Mas é preciso ousar mais!

É necessário descobrir uma espiritualidade que saiba actualizar os grandes temas da vida cristã na realidade da missão, nos vários contextos culturais, sociais, políticos e eclesiais. Um empenho que deve envolver todos, religiosos e leigos: homens e mulheres de vida activa e contemplativa.
A experiência de Dom Franco inscreve-se sem dúvida nesta tentativa de renovação e o seu percurso torna-se um convite dirigido a cada um de nós.
É tempo de fazer crescer em nós aquelas motivações profundas no nosso espírito, para que cada um, nos locais onde vive e trabalha, nas circunstâncias que tem de enfrentar, possa traduzi-las em espiritualidade de vida.
A recordação de Dom Franco torna-se memória na medida em que as suas intuições, as suas convicções e as suas realizações continuam a radicar no empenho de cada um de nós.
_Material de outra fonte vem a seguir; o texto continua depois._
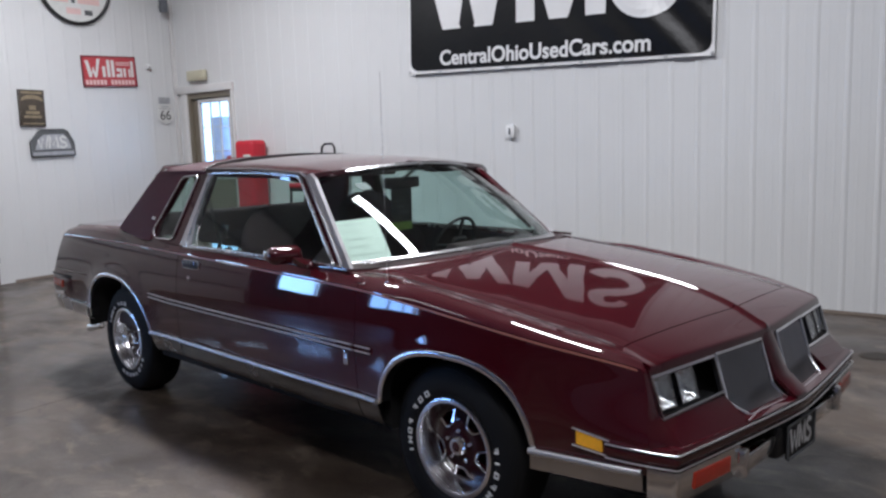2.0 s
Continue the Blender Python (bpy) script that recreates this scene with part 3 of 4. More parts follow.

Não se trata de imitar Dom Franco; a sua experiência é irrepetível, mas de procurar partilhar a sua mística e com ele exclamar: “… gostaria de ser um daqueles pastores que na noite do primeiro Natal, depois da aparição dos anjos, disse aos companheiros. ‘vamos até Belém para ver este acontecimento que o Senhor nos deu a conhecer’. Vamos até Belém para reencontrar na interioridade os valores fundamentais que dão sentido à nossa vida: o gosto do essencial e o sabor das coisas simples, a alegria do diálogo e da solidariedade, a vontade de ser livres perante as novas escravidões do consumismo, a ternura de nos ajoelharmos diante de um Deus que se fez pequeno para estar connosco no difícil caminho da vida. Vamos até Belém para descobrir na fragilidade de um Menino nascido na pobreza de uma gruta, o rosto amedrontado dos oprimidos, a solidão dos infelizes e dos excluídos, a amargura dos últimos, os sofrimentos dos extra-comunitários. Ponhamo-nos em caminho sem medo, para fazer, cada um no nosso lugar, as opções adequadas em favor da vida” (Natal 2000).